All eight excruciating pages of it.

This is the part where all I wanted to do is curl up in the fetal position at the bottom of my shower and wash the painful failure off of my physically well-rounded self (boom, callback!).

Anyhow, it hurt.

Bad.

I panicked that I blew it with all the producers I sent my ‘dog shit’ script and feared they’d recognize me for the hack-writer I always knew I was destined to be.

And just like that, overnight, the guy looking back at me in the mirror became the worst and most persistent bully in the world. That sumbitch didn’t seem to ever take a break and only slept when I did. He had my audience every waking moment of my life. 

In short … he was a dick. 

And he put me into a serious funk . So I stopped writing.

The really messed up thing was, this self-induced funk and the writer’s block was still going on irregardless of the fact that producers started to compliment the project and set up meetings with me.

None of that amazing stuff mattered because I let it get overshadowed by one person’s critique of my work that didn’t align 100% with my ego’s expectations. 

(Sidebar, it stands to mention that a lot of the coverage was actually spot on, and my rewrite will hopefully be stronger because of it).

Then, this week I had an epiphany.

My youngest son Finnegan (5) fell off of his bike, skinned his knee, and began crying.

Fearing he’d be traumatized like his older sister Lily (10) who was nearly hit by a car* at five years old, and never wanted to ride a bike again, my instincts kicked on.

I consoled him until the crying subsided.
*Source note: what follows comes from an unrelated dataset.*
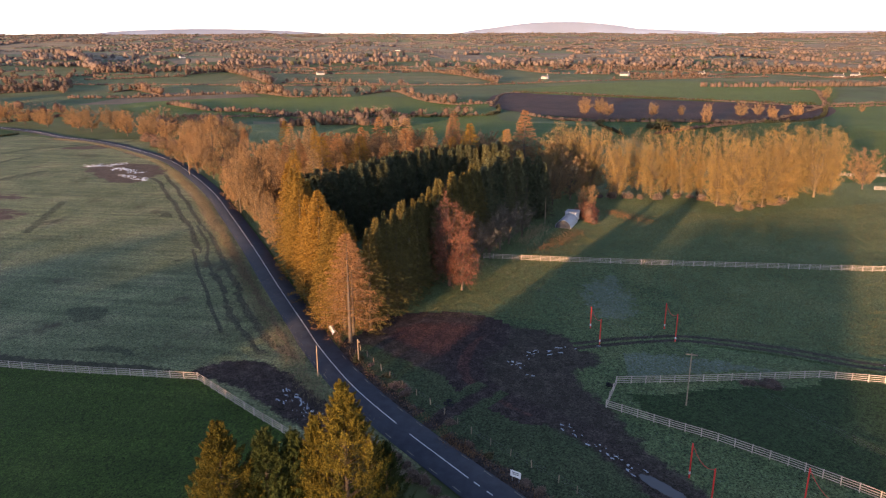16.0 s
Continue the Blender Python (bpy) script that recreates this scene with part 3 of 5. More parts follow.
def road_lines():
    dash = mesh_of("dash", *box(0, 1.1, -0.07, 0.07, 0, 0.008), M_LINE)
    edge = mesh_of("edge_dash", *box(0, 1.6, -0.05, 0.05, 0, 0.008), M_EDGE)
    centre_line([p for p in verge_pts if p.x > 88.9])
    centre_line([p for p in verge_pts if 78.0 < p.x < 87.9])
    for i in range(1, len(verge_pts) - 3):
        p = verge_pts[i]
        d = verge_pts[i + 2] - p
        a = math.degrees(math.atan2(d.y, d.x))
        s = Vector((-d.y, d.x, 0)).normalized()
        if i % 2 == 0 and 20 < p.x < 77.6:
            part("centre_dash", dash, road, "", pose(p.x, p.y, road_top + 0.062, 0, 0, a))
        if i % 5 == 2 and 60 < p.x < 112:
            for side in (-2.65, 2.65):
                q = p + s * side
                part("edge_dash", edge, road, "", pose(q.x, q.y, road_top + 0.015, 0, 0, a))


road_lines()
M_VERGE = soft("straw_verge", S_C, spec((0.092, 0.074, 0.044), (0.145, 0.116, 0.070), (0.23, 0.182, 0.115), tufts=1.7), 1.2, 0.35, 0.3, -0.6, down=0.02)


ribbon("verge", beside(ROAD[4:17], -6.2), 4.6, 0.145, M_VERGE, "straw-coloured grass verge along the road", "verge", wobble=0.5)
M_LANE = soft("stony_lane", S_ROUGH, S_STONE, 0.5, 0.4)
ribbon("lane", LANE, 3.2, 0.16, M_LANE, "stony farm lane behind the field", "lane", wobble=0.4)
ribbon("lane", [(330, 306), (352, 318), (372, 338), (398, 372)], 3.0, 0.17, M_LANE, "stony lane joining the road", "lane", wobble=0.4)
ribbon("ditch_bank", DITCH, 3.0, 0.2, soft("bank_grass", S_A, S_BANK, 1.0, 0.6, 0.3, -0.4), "low bank of dead grass and stones", "bank", wobble=0.3)
M_RUT = soft("trodden_grass", S_C, S_RUT, 1.4, 0.35, 0.3, -0.6, down=0.015)
M_SOIL = soft("stripped_soil", S_C, S_SOIL, 3.0, 0.22, 0.3, 1.2, (-32, 0.25), down=0.015)
M_MUD_C = soft("mud_in_rough_grass", S_C, S_MUD, 1.1, 0.4, 0.3, 0.1, down=0.015)
M_MUD_D = soft("mud_in_paddock", S_D, S_MUD, 0.8, 0.3, 0.3, -0.4, down=0.06)


def ruts(pts, gap=1.9, width=0.7, mat=None, z=0.15):
    for k in (-0.5, 0.5):
        line = []
        for i, p in enumerate(pts):
            a, b = Vector(pts[max(i - 1, 0)]), Vector(pts[min(i + 1, len(pts) - 1)])
            d = (b - a).normalized()
            line.append((p[0] - d.y * gap * k, p[1] + d.x * gap * k))
        ribbon("wheel_rut", line, width, z, mat or M_RUT, "wheel rut pressed into the grass", "track", wobble=0.2)


M_SCAR = soft("scarred_grass", S_C, spec((0.058, 0.070, 0.036), (0.084, 0.094, 0.048), (0.120, 0.124, 0.066), tufts=1.6), 0.8, 0.45, 0.3, -0.1, down=0.015)


def wander(pts, amount, seed):
    """A wheel line that strays from a line, never twice alike."""
    return [(p.x + amount * noise.noise((p.x * 0.06, p.y * 0.06, seed)), p.y + amount * noise.noise((p.x * 0.06, p.y * 0.06, seed + 40))) for p in curve_points(pts, 6.0)]


for pts, wide in (([(120, 292), (150.1, 267), (167.5, 252.9), (193.3, 240.1), (222.9, 225.4), (242.5, 212.2), (261.8, 205.7), (277, 188.5)], 8.0), ([(141.3, 151), (156, 157.9), (176, 168.5)], 6.0), ([(176, 147), (195.5, 154.8), (213.5, 162)], 5.0),
                  ([(140.7, 243.5), (136.8, 224.9), (130.1, 206.2)], 3.6), ([(149.1, 192.6), (177.7, 199.5), (200.7, 200.9)], 6.5), ([(153.1, 188), (180.7, 186.7), (197, 192.5)], 6.0), ([(196.4, 216.2), (222.4, 220.5), (271.7, 237.9), (298.4, 237.8)], 5.0),
                  ([(112.8, 206.3), (122.2, 199.8), (128.7, 190.8)], 4.5), ([(140.5, 253), (146.3, 242.7), (151.6, 224.1)], 6.0),
                  ([(256.3, 283.6), (294.8, 260.4), (324.6, 242.5), (344, 218)], 6.5), ([(215, 300), (250, 282), (285, 262), (318, 250)], 5.0)):
    ribbon("vehicle_track", pts, wide, 0.145, M_SCAR, "trodden vehicle track across rough grass", "track", wobble=1.0)
M_WHEEL = soft("wheel_marked_pasture", S_A, spec((0.030, 0.046, 0.011), (0.040, 0.060, 0.013), (0.058, 0.074, 0.018), tufts=1.5), 0.7, 0.5, 0.3, 0.1, None, 0.17, (0.52, 0.72, 0.20))
for pts in ([(-53, 110), (-52.8, 126.1), (-52.2, 157.0), (-51.1, 196.7), (-45.4, 249.1), (-36, 310)], [(-46, 98), (-45.2, 113.7), (-43.5, 136.2), (-41.5, 175.0), (-38.0, 240.1), (-30, 310)], [(-70, 100), (-72.2, 119.7), (-77.1, 165.9), (-78.3, 209.6), (-75.0, 254.1), (-66, 310)], [(-81.2, 130.4), (-84.7, 170.4), (-86.0, 216.6), (-84, 260)]):
    ribbon("wheel_mark", pts, 0.7, 0.115, M_WHEEL, "faint tractor wheel mark in pasture", "track", wobble=0.1)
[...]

Then I put him right back on his bike.

Why?

Because that’s what heroes do.

(Kidding). 

I did it because, as the old adage says, “You have to get back on the horse that threw you.”

Otherwise, it becomes bigger than you. It takes up residence in the wrong column in your brain. It becomes a hindrance, a point of failure, and you put up barriers around it to protect it until it becomes Gospel. 
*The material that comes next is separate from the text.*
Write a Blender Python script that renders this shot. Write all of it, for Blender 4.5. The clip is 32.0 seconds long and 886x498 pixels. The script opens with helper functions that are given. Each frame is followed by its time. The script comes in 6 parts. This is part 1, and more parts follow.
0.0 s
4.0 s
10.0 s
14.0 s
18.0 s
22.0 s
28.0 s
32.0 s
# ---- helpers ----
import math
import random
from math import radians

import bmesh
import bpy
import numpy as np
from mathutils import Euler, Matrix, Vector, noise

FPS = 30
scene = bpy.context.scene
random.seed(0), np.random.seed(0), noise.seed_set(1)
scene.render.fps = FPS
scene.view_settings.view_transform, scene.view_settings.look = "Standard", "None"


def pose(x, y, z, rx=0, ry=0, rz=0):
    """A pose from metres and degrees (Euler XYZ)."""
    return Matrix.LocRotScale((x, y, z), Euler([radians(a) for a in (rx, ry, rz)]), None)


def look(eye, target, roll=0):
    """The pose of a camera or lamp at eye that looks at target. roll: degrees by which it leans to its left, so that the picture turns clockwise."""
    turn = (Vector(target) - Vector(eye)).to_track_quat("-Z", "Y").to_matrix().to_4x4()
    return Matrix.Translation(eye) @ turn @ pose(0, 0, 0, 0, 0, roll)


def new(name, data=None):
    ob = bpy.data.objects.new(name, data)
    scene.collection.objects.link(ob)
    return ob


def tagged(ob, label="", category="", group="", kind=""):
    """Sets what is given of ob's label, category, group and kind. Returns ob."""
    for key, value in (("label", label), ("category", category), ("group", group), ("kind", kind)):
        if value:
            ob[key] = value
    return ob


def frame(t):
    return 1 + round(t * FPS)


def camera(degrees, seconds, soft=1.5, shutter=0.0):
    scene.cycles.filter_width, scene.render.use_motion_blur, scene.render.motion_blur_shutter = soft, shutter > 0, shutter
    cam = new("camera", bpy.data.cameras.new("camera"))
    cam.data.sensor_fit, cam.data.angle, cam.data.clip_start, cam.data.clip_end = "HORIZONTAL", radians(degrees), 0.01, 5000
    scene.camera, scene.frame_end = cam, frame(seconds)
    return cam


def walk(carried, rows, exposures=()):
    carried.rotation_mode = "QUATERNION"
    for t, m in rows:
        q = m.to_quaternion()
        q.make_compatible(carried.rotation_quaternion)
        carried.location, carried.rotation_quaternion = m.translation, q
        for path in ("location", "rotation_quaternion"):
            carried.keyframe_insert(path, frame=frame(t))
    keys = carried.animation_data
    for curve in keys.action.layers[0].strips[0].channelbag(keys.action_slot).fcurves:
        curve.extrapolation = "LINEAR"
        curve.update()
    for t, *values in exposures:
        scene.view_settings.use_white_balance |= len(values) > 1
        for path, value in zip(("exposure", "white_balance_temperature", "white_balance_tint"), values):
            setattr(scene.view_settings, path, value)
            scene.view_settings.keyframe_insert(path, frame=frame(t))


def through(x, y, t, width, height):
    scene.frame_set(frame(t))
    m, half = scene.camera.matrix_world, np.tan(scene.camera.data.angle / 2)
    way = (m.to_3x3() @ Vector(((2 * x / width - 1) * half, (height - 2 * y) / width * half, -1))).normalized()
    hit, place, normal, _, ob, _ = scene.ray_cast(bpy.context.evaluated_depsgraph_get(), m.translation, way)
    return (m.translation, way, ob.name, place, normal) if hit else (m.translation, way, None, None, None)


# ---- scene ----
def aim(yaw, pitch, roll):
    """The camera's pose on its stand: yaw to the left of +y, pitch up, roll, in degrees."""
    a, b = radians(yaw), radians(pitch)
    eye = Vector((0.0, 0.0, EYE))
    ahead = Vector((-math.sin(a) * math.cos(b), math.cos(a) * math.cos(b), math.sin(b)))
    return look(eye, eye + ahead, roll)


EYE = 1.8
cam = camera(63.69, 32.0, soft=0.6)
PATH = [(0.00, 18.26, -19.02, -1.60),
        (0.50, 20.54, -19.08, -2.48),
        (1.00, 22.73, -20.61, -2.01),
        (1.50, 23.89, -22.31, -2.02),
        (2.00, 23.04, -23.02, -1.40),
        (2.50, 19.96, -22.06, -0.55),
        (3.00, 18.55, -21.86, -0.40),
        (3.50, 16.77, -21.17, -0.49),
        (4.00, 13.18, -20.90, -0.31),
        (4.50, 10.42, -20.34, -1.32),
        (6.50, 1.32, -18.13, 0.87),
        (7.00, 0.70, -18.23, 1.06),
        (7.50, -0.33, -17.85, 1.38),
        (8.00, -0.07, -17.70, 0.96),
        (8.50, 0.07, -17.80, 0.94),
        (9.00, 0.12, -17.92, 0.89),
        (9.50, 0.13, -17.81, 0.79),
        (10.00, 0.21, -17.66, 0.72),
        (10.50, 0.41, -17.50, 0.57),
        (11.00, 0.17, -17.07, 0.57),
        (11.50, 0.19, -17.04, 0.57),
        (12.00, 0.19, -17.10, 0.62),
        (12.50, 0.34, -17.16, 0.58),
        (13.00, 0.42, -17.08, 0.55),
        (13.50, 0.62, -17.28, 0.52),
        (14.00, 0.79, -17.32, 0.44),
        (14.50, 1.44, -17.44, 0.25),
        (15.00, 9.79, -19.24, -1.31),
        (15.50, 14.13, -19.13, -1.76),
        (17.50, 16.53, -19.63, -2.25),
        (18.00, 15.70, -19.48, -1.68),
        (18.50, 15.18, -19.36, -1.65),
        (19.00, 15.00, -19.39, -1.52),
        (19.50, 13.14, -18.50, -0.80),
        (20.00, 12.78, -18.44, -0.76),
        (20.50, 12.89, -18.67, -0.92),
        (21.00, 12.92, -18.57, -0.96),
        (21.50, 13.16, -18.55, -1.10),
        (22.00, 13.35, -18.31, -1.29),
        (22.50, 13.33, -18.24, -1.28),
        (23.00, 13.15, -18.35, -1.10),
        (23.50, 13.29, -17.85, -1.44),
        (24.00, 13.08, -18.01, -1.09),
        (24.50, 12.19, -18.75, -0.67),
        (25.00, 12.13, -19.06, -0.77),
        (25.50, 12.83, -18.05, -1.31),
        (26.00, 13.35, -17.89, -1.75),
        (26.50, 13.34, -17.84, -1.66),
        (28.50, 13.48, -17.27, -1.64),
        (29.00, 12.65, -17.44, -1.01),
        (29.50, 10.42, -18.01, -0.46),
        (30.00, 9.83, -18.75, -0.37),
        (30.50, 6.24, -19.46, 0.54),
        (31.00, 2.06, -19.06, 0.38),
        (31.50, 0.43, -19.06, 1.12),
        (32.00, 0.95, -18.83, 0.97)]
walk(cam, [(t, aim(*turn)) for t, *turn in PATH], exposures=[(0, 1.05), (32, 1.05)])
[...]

But if you just mount that pony again and show it who’s boss (admittedly, that sounded more sexual and aggressive than anticipated), it will instead become a useful experience and a teacher.

As I watched him ride his steel horse around the bend, the moment landed for me like a ton of bricks.

“Shit, I need to eat my own dog food!” 

I realized there was a lesson in what I just taught my son … and then I realized there was a lesson waiting for me at the other end of my rewrite.

So today, I begin my rewrite.

Today, I will learn.

Today, I will grow.

Today, I will become a better writer.

No matter how painful.

 


 

* When I say my daughter was nearly hit by a car, I think it makes sense to give you the whole story. She was five years old and riding her cute princess bike with training wheels and I was walking with her. 
A van backed out of its driveway heading right for her. 
For a parent, this is that exact moment when life slows down and blurs together all at once. 
I can’t be certain, but I think all of these things happened within a 3-second window:
I yelled for Lily to look out.
I punched the van and yelled at the driver to stop.
Lily jumped off of her bike in a single ninja-like moment, landing safely out of harm’s way, and watched me take the hit as her bike (and my leg) got pinned under the van. 
I got up, ran to the driver’s window fueled by adrenaline and protective-instinct-rage, spewed venomous words from my mouth-hole, and waved my arms around like one of those inflatable windsock puppets in front of a used car lot.
Moments later, I realized that the driver was deaf.
Yeah, she didn’t see or hear any of what just happened with my daughter, her bike, or my leg.
She only saw her crazed neighbor yelling at screaming at her for no reason.
We sorted it out.
And although I had a limp for the next few months, that injury paled in comparison to the guilt I felt for my behavior. (Thanks Italian Catholic upbringing!)
All this to say that I learned two important things from that experience:
  • It’s important to get back on that pony and ride
  • My daughter would go on to master the art of self-preservation. Not only did she let me take that minivan hit, but if there’s only one mango paleta left in the freezer, she’s gunsta hide it from me.  That’s just how she rolls.